La missione comporta rischi altissimi: farsi carico dell’eredità del Banco Ambrosiano significa affrontare alcuni dei più gravi problemi, non solo economici, dell’Italia. In quel momento la vita nazionale è infatti segnata da vicende inquietanti e torbide che sembrano minacciare le stesse istituzioni democratiche, nodi oscuri strettamente intrecciati al dramma che si sta consumando all’Ambrosiano. È scoppiato da poco lo scandalo della P2. La mafia dilaga e colpisce a morte il generale Dalla Chiesa. Le commistioni tra politica ed economia sembrano inestricabili. Calvi viene trovato impiccato sul Tamigi. Il tracollo del Banco Ambrosiano è uno shock per tutta l’Italia, ma colpisce soprattutto la borghesia milanese: «Fu un trauma. Ma anche grazie a quel trauma, è cambiata la storia del nostro sistema bancario», racconta lo stesso Bazoli nel 2007 in un’intervista a Repubblica. La sua «sofferta» decisione di accettare la presidenza – fa registrare a verbale – è stata ispirata da un senso di «dovere civile». E gli pare «significativo» che la scelta del presidente del Nuovo Banco Ambrosiano sia stata offerta a un esponente della San Paolo Brescia, che col Banco Ambrosiano aveva avuto in comune a fine ‘800 il fondatore: un altro avvocato bresciano, Giuseppe Tovini, il grande apostolo della finanza cattolica, beatificato da Papa Wojtyla nel 1998. È alla sua «figura illuminata» che Bazoli fa appello in una linea di «continuità spirituale e operativa che conduca la nuova banca al servizio della comunità».

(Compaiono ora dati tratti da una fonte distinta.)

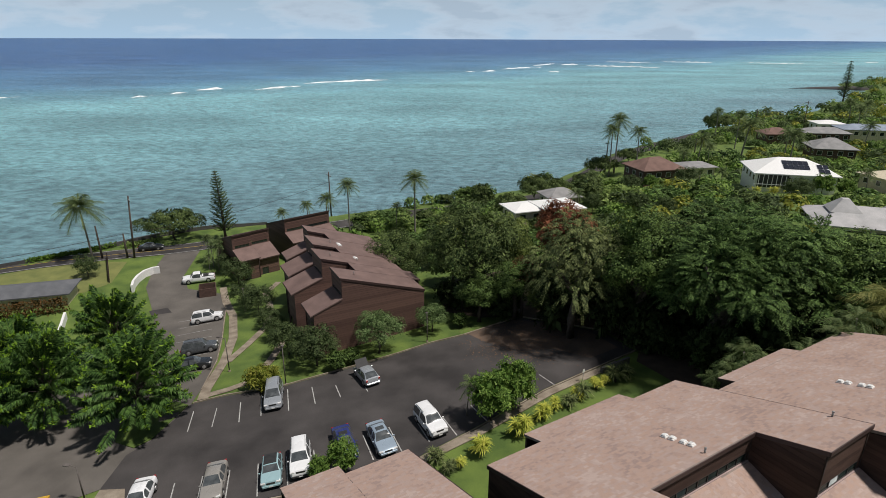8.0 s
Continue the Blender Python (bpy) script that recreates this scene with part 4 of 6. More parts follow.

Il Nuovo Banco Ambrosiano deve recuperare rapporti e credibilità a tutto campo, dai vecchi azionisti alle banche estere, dalle istituzioni al mondo ecclesiale: un patrimonio anche morale che era stato distrutto dalla gestione precedente. Il primo passo sarà la fusione con la Banca Cattolica del Veneto che darà vita all’ Ambroveneto, ma è solo l’inizio di una completa trasformazione del sistema bancario italiano in cui l’opera diplomatica del professore bresciano si rivelerà decisiva. Da avvocato di provincia a «banchiere per caso», Bazoli diventerà l’artefice di un matrimonio dopo l’altro: prima tra l’Ambroveneto e la Cariplo, più tardi battezzata Banca Intesa, poi tra Intesa e Cassa di Risparmio di Parma e Piacenza, per culminare con l’acquisizione della Comit, la più prestigiosa tra le ex banche pubbliche italiane nonché la più importante banca laica del Paese. Un lungo percorso che porterà, dopo la fusione avvenuta nel 2006 fra Intesa e il Sanpaolo di Torino, alla nascita del big del credito di cui ancora oggi è presidente emerito.